━━ Raw records ━━
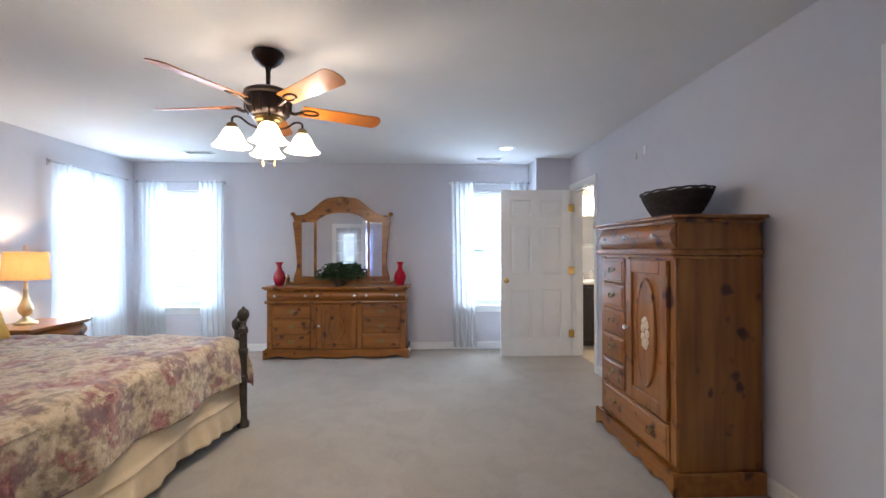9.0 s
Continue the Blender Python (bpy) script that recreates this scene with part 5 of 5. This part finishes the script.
# ---- bathroom seen through its door ----
m = thing("vanity", pose(7.36, -0.62, 0), "dark espresso bathroom vanity with a white marble top", "vanity")
Mesh().box(-0.24, 0.255, -0.56, 0.56, 0.09, 0.84, 0.004, 1).box(-0.18, 0.255, -0.55, 0.55, 0.008, 0.09).add("body", M_ESPRESSO, m)
for y in (-0.42, -0.14, 0.14, 0.42):
    Mesh().box(-0.258, -0.241, y - 0.125, y + 0.125, 0.13, 0.80, 0.006, 2).box(-0.262, -0.257, y - 0.07, y + 0.07, 0.20, 0.73, 0.003, 1).add("door", M_ESPRESSO, m)
Mesh().box(-0.27, 0.255, -0.58, 0.59, 0.84, 0.875, 0.008, 3).box(0.235, 0.255, -0.58, 0.59, 0.875, 0.97, 0.004, 1).add("countertop", M_COUNTER, m)
Mesh().lathe([(0.17, 0.877), (0.175, 0.883), (0.165, 0.884), (0.10, 0.8785), (0.002, 0.878)], (0, 0.2, 0), 28).add("basin", M_WHITEP, m, True)
Mesh().tube(bend([(0.17, 0.2, 0.875), (0.17, 0.2, 0.98), (0.14, 0.2, 1.03), (0.08, 0.2, 1.02), (0.06, 0.2, 0.97)]), 0.011, 8).lathe([(0.028, 0.875), (0.024, 0.89), (0.012, 0.90)], (0.17, 0.2, 0), 14).add("faucet", M_CHROME, m, True)
for s in (-1, 1):
    Mesh().lathe([(0.022, 0.875), (0.018, 0.90), (0.020, 0.93), (0.004, 0.94)], (0.17, 0.2 + s * 0.09, 0), 14).add("tap", M_CHROME, m, True)
m = thing("medicine_cabinet", pose(7.615, -0.42, 1.38), "mirrored bathroom cabinet over the vanity", "cabinet")
Mesh().box(-0.10, 0, -0.36, 0.36, 0, 0.42, 0.004, 1).add("body", M_WHITEP, m)
Mesh().box(-0.106, -0.101, -0.35, 0.35, 0.01, 0.41, 0.001, 1).add("mirror_glass", M_MIRROR, m)
Mesh().box(-0.13, 0, -0.38, 0.38, -0.045, -0.02, 0.003, 1).add("shelf", M_WHITEP, m)
m = thing("vanity_light", pose(7.61, -0.42, 2.02), "lit bathroom vanity light bar with glass globes", "wall light")
Mesh().box(-0.04, 0.005, -0.33, 0.33, -0.05, 0.05, 0.008, 2).add("bar", M_CHROME, m)
for k in range(4):
    Mesh().lathe([(0.02, -0.06), (0.05, -0.045), (0.06, 0.0), (0.045, 0.04), (0.002, 0.058)], (-0.09, -0.24 + 0.16 * k, 0.0), 18).add("globe", M_VANLIGHT, m, True)
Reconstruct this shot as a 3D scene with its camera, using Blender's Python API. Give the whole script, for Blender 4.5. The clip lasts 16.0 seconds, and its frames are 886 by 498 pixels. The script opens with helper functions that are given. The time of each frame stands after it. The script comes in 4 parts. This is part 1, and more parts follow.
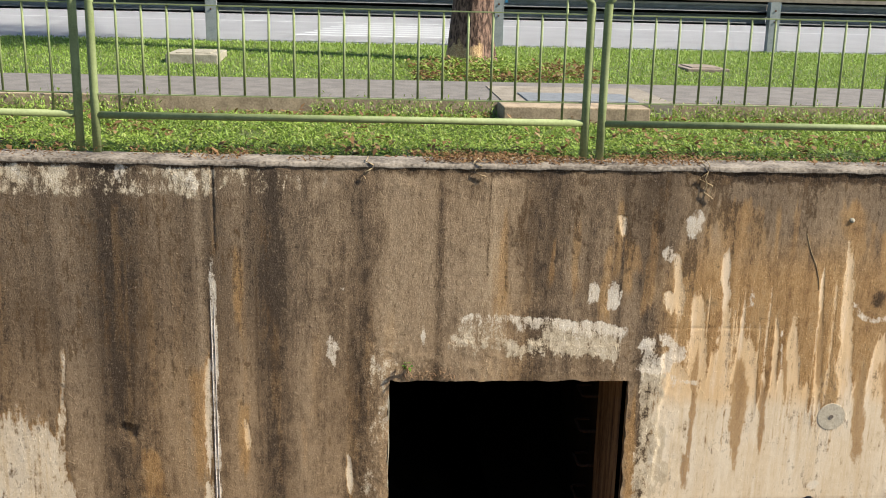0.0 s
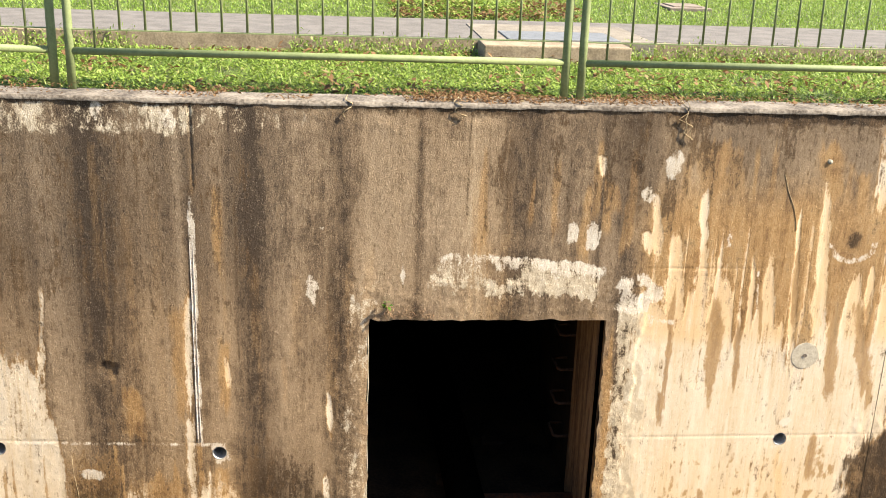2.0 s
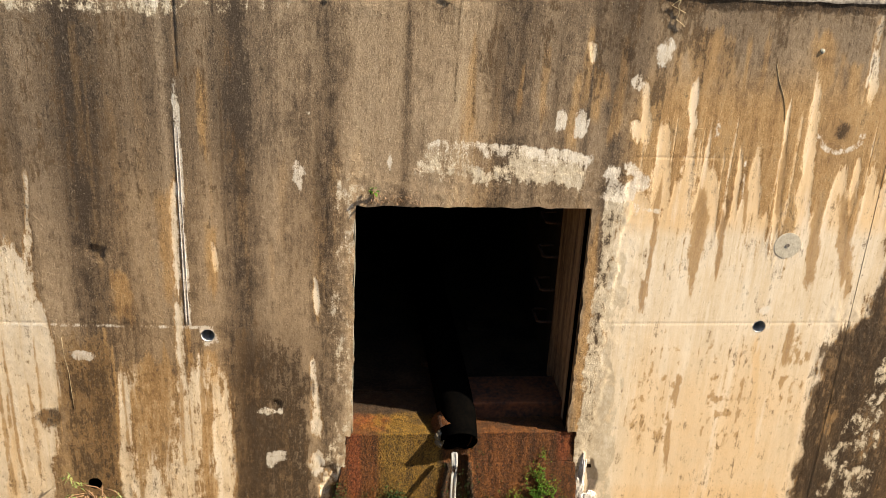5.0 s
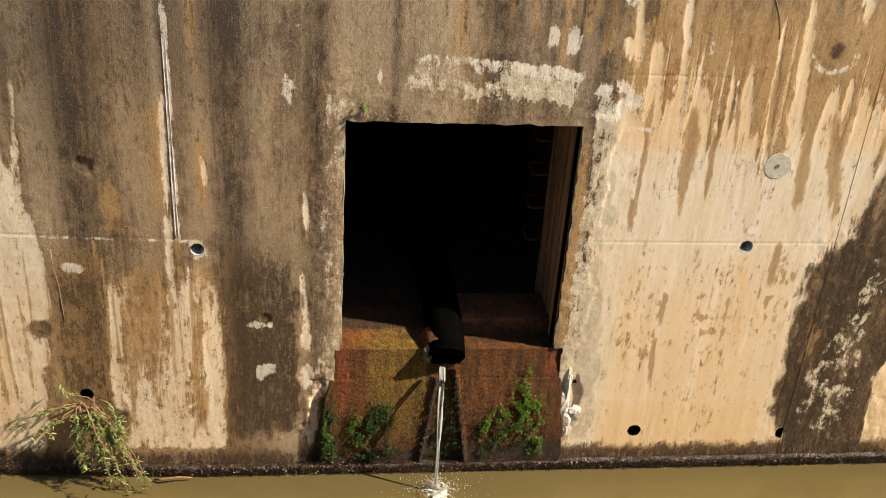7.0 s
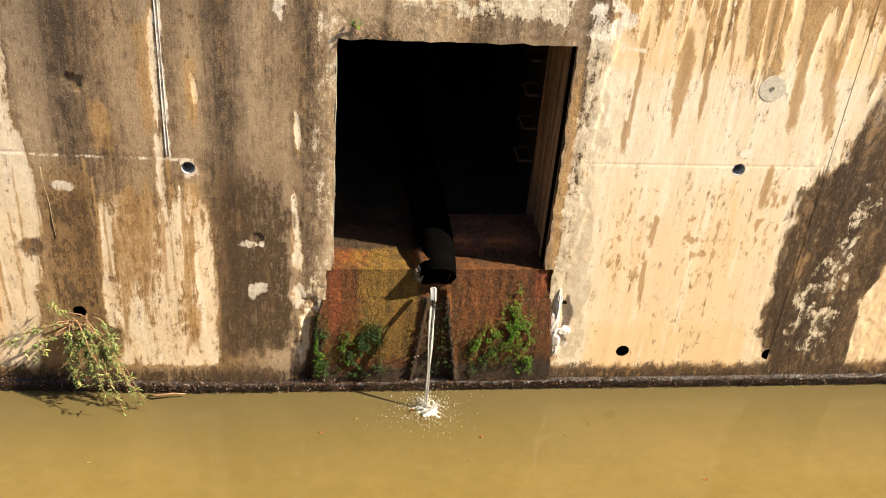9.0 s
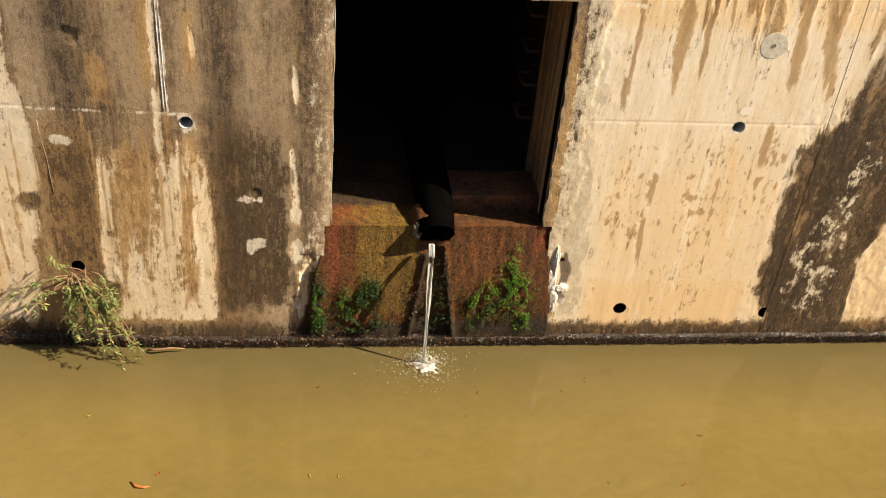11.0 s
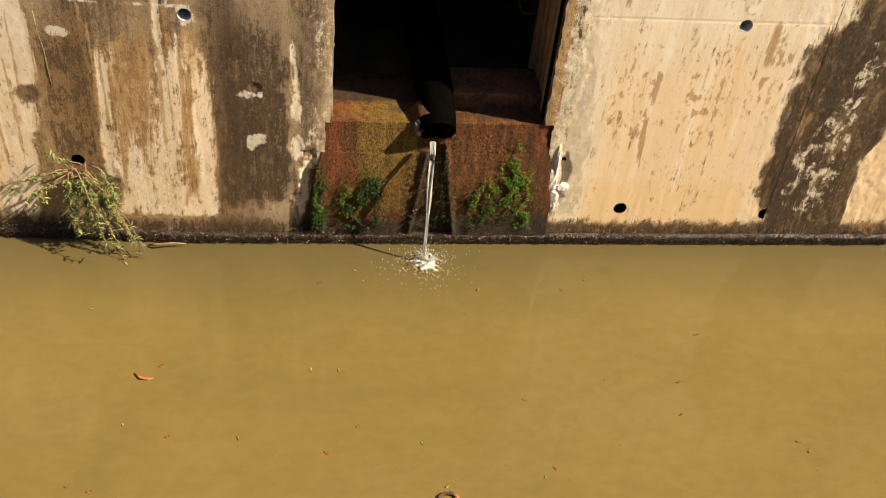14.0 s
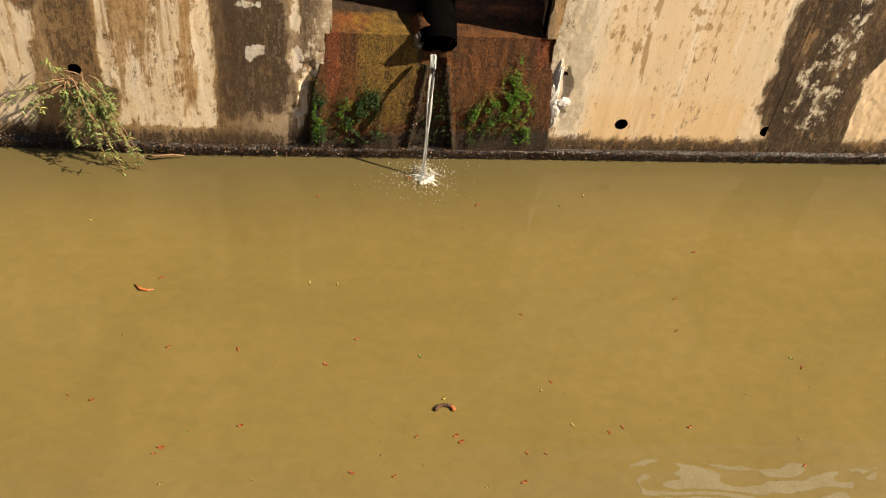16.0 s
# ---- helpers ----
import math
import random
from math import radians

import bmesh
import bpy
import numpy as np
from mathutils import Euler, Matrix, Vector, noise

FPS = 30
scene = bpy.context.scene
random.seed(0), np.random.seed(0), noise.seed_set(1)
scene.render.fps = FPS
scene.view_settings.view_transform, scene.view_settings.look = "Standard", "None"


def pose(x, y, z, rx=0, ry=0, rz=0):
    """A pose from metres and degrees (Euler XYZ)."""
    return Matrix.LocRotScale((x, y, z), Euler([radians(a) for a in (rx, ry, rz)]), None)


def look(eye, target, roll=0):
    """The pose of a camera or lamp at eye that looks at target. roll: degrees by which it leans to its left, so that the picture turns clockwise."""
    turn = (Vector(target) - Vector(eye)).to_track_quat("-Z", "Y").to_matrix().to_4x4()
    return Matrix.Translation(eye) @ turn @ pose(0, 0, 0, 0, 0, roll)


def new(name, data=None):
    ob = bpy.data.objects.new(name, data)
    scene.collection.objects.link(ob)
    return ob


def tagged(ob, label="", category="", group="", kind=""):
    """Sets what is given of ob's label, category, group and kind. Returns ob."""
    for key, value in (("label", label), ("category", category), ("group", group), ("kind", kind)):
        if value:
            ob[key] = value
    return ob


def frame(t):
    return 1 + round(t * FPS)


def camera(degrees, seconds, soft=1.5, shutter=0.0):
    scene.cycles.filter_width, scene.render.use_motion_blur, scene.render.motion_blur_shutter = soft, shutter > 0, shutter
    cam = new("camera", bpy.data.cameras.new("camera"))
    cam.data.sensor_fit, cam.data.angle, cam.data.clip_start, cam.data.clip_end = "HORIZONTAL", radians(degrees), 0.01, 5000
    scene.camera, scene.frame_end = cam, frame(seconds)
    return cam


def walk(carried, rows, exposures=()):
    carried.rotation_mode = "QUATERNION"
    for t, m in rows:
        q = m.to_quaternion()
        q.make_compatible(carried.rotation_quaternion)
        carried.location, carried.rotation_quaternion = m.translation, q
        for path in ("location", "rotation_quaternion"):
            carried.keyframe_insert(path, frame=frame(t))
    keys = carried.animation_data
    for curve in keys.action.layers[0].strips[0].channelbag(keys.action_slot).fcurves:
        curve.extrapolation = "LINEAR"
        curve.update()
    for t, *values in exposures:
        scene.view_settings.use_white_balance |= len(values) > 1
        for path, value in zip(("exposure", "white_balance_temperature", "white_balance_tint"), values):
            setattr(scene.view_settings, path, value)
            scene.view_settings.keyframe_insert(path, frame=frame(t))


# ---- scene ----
cam = camera(46.57, 16.0, soft=1.0)
EYE = (0.0, 0.0, 5.8)
ROWS = [
    (0.0, 75.395, -1.452, -4.122),
    (0.5, 74.352, -1.533, -4.157),
    (1.0, 73.530, -1.662, -4.808),
    (1.5, 72.866, -1.789, -4.990),
    (2.0, 72.072, -1.947, -5.158),
    (2.5, 71.293, -2.075, -5.326),
    (3.0, 70.490, -2.233, -5.458),
    (3.5, 69.804, -2.349, -5.540),
    (4.0, 68.434, -2.543, -5.565),
    (4.2, 67.845, -2.560, -5.596),
    (6.3, 62.983, -3.311, -5.810),
    (6.5, 62.532, -3.428, -5.804),
    (7.0, 61.173, -3.610, -5.853),
    (7.5, 60.007, -3.778, -5.828),
    (8.0, 58.854, -3.885, -5.871),
    (8.5, 57.824, -4.100, -5.934),
    (9.0, 56.772, -4.237, -6.008),
    (9.2, 56.398, -4.300, -6.018),
    (11.3, 53.813, -4.607, -5.875),
    (11.5, 53.385, -4.654, -5.849),
    (12.0, 52.482, -4.729, -5.763),
    (12.5, 51.672, -4.744, -5.718),
    (13.0, 50.904, -4.830, -5.622),
    (13.5, 50.062, -4.868, -5.573),
    (14.0, 48.644, -5.017, -5.486),
    (14.5, 47.547, -5.131, -5.414),
    (15.0, 46.214, -5.298, -5.293),
    (15.5, 45.174, -5.390, -5.205),
    (16.0, 43.870, -5.494, -5.098),
]
EXPOSURES = [(0.0, 1.39, 5950, 9), (2.0, 1.99, 6200, 10), (4.0, 1.76, 6400, 10), (6.5, 1.64, 6500, 10), (7.3, 1.42, 6450, 10), (8.0, 1.46, 6450, 10), (9.0, 1.98, 6500, 10), (11.3, 1.64, 6750, 9), (12.5, 1.64, 6850, 9), (16.0, 1.54, 6700, 9)]
walk(cam, [(t, pose(*EYE, rx, ry, rz)) for t, rx, ry, rz in ROWS], EXPOSURES)

# ---- daylight ----
world = bpy.data.worlds.new("sky")
scene.world = world
world.use_nodes = True
SUN_FROM = Vector((1.0, -0.28, 1.0)).normalized()
sky = world.node_tree.nodes.new("ShaderNodeTexSky")
sky.sky_type, sky.sun_disc = "NISHITA", False
sky.sun_elevation, sky.sun_rotation = math.asin(SUN_FROM.z), math.atan2(SUN_FROM.x, SUN_FROM.y)
background = world.node_tree.nodes["Background"]
background.inputs["Strength"].default_value = 0.075
world.node_tree.links.new(sky.outputs["Color"], background.inputs["Color"])
sun_data = bpy.data.lights.new("sun", "SUN")
sun_data.energy, sun_data.angle, sun_data.color = 5.0, radians(0.6), (1.0, 0.90, 0.73)
sun = new("sun", sun_data)
sun.matrix_world = look(Vector((30, -15, 25)), Vector((30, -15, 25)) - SUN_FROM)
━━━
- **What is expected**:
Set down, without any change, only the lines from the line that holds "ob = bpy.data.objects.new(name, data)" through the line that holds "for path in", both lines included.

- **Output below**:
    ob = bpy.data.objects.new(name, data)
    scene.collection.objects.link(ob)
    return ob


def tagged(ob, label="", category="", group="", kind=""):
    """Sets what is given of ob's label, category, group and kind. Returns ob."""
    for key, value in (("label", label), ("category", category), ("group", group), ("kind", kind)):
        if value:
            ob[key] = value
    return ob


def frame(t):
    return 1 + round(t * FPS)


def camera(degrees, seconds, soft=1.5, shutter=0.0):
    scene.cycles.filter_width, scene.render.use_motion_blur, scene.render.motion_blur_shutter = soft, shutter > 0, shutter
    cam = new("camera", bpy.data.cameras.new("camera"))
    cam.data.sensor_fit, cam.data.angle, cam.data.clip_start, cam.data.clip_end = "HORIZONTAL", radians(degrees), 0.01, 5000
    scene.camera, scene.frame_end = cam, frame(seconds)
    return cam


def walk(carried, rows, exposures=()):
    carried.rotation_mode = "QUATERNION"
    for t, m in rows:
        q = m.to_quaternion()
        q.make_compatible(carried.rotation_quaternion)
        carried.location, carried.rotation_quaternion = m.translation, q
        for path in ("location", "rotation_quaternion"):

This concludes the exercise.